Australia urges region to back Asia-Pacific Community
Australian Prime Minister Kevin Rudd pressed APEC members on Saturday to back his proposal for the creation of a new regional group that will embrace political, security and economic issues by 2020.
Singapore: Australian Prime Minister Kevin Rudd pressed APEC members on Saturday to back his proposal for the creation of a new regional group that will embrace political, security and economic issues by 2020.
"Our proposal for an Asia-Pacific Community seeks to do this," he said ahead of the 21-member Asia-Pacific Economic Cooperation (APEC) summit that includes US President Barack Obama and his Chinese, Japanese and Russian counterparts.
Rudd said no existing institution was designed to address the full range of issues facing the region.
Political and security issues are not part of the mission of APEC, which was founded 20 years ago to promote free trade and investment among Pacific Rim nations.
Asian diplomats say there are differences over the roles of China and the United States, the top military powers in the Pacific, in any enlarged European Union-style group that would handle political and security issues.
Japanese Premier Yukio Hatoyama has pushed for an alternative East Asian community but has been vague about the role of the United States.
"It makes sense for us as we think of ourselves for the next quarter of a century as a region to have America inextricably involved in what we are doing, however our debate about regional institutions may unfold," Rudd said.
The Australian proposal "seeks to bring together in a single institution over time the economies and countries of our region with an agenda which covers the entire space, not just part of it," he said.
APEC is "just a gathering of economies" with no political or security agenda but the proposed community would cover those issues as well as other concerns like climate change, he added.
The existing East Asian Summit, built around the Association of Southeast Asians, excludes the United States, Rudd noted.

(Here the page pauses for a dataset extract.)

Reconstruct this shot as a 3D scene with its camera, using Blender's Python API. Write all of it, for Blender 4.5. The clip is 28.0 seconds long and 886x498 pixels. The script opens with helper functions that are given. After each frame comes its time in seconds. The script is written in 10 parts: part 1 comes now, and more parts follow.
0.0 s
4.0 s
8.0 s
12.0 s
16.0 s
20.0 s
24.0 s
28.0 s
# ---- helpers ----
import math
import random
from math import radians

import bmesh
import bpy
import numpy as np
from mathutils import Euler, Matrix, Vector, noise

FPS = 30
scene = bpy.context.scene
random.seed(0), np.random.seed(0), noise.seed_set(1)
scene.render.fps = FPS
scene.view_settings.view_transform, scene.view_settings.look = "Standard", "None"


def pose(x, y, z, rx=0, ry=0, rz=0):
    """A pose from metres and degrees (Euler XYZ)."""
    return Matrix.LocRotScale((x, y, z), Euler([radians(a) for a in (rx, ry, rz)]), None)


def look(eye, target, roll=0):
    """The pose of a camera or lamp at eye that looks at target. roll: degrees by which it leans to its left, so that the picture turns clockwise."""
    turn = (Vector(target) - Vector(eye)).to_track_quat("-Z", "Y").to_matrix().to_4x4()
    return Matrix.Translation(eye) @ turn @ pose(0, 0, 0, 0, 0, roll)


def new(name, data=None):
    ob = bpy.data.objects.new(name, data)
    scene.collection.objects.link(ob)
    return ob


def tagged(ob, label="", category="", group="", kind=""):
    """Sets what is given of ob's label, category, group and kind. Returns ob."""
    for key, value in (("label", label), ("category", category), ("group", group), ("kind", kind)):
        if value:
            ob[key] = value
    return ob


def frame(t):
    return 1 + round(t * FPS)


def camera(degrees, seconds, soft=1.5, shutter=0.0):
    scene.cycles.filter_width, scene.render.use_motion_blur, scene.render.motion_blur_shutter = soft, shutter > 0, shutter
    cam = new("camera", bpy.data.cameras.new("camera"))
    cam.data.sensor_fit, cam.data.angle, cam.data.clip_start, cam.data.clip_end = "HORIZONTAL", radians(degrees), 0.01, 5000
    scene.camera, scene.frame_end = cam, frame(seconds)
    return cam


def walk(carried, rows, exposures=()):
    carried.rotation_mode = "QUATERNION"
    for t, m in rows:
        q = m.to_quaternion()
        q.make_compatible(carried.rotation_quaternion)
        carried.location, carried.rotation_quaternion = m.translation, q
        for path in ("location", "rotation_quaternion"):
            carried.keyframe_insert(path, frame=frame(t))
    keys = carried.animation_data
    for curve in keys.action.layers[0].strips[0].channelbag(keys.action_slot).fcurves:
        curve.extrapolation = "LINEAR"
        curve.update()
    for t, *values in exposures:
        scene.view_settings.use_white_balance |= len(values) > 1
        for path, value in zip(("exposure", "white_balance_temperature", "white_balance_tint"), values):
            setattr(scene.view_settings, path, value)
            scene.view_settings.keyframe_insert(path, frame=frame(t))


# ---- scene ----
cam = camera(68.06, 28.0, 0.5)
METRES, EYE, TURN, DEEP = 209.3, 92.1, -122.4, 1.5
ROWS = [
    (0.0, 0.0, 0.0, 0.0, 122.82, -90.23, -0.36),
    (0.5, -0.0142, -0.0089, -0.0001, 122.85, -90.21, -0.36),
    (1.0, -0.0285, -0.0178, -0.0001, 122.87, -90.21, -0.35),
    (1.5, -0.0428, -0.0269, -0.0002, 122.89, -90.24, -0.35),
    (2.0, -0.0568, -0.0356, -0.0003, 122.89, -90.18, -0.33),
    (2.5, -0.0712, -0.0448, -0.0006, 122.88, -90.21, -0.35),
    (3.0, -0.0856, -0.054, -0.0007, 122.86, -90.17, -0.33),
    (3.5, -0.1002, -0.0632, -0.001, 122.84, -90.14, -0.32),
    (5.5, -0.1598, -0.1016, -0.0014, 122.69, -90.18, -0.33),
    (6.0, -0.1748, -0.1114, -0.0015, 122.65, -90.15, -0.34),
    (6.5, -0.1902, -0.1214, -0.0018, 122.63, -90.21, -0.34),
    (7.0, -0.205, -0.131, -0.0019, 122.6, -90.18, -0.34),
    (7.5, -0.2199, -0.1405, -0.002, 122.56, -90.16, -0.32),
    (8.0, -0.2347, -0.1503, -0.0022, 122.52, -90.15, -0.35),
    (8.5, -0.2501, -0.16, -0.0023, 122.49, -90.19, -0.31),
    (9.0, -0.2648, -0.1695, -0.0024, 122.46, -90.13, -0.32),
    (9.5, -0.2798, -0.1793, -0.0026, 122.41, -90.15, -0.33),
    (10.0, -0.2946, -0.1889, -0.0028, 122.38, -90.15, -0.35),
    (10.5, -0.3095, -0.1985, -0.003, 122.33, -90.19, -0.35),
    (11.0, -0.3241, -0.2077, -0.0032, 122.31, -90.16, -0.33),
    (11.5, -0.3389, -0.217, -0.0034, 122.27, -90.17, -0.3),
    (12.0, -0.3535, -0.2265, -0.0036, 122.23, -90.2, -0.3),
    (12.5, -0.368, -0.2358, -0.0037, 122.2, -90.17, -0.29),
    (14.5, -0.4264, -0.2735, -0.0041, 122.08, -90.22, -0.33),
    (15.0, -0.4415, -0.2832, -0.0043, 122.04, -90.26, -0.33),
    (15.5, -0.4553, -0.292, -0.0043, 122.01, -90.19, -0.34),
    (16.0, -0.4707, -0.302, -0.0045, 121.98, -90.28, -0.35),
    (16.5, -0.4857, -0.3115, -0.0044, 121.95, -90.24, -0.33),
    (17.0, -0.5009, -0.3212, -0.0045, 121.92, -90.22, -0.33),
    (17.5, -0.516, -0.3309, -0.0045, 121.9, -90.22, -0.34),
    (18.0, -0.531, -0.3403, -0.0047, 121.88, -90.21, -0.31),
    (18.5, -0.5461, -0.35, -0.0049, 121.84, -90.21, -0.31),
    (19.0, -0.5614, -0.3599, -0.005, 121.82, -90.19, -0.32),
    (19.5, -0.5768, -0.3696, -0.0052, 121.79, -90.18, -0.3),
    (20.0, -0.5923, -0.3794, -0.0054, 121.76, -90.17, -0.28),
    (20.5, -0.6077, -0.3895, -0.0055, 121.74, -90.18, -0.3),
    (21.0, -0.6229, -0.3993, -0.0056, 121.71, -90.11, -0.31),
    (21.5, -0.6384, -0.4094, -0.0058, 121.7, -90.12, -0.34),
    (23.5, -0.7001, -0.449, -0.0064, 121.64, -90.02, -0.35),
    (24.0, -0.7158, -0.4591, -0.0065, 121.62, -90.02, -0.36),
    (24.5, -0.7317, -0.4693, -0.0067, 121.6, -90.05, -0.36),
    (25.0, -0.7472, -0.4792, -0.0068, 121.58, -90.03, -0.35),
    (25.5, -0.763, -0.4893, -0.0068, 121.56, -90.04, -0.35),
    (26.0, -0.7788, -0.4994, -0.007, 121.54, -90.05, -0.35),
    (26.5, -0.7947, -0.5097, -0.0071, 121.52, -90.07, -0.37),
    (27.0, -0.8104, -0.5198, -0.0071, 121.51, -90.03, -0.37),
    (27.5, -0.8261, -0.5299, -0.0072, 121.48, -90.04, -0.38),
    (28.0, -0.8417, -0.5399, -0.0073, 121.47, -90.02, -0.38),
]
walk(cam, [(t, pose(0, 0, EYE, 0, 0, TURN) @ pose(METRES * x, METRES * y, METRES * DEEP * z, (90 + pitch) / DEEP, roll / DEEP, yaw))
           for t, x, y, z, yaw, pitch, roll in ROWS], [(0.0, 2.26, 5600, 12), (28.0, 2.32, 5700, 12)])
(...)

He said there was a need for a broader grouping to "avoid the re-emergence of fundamental strategic rifts" in the region.
"Right now we have a vast array of institutions, each of them performing a critical and valuable role," he said.
The Australian leader said there was a need for an "inclusive, long-term regional architecture, both economic, political and security" that includes the United States.
He underscored the importance of the American market to Asian exporters and the "stabilising presence" of the US military, which he credited for helping avert any major conflict in the region over the past 30 years.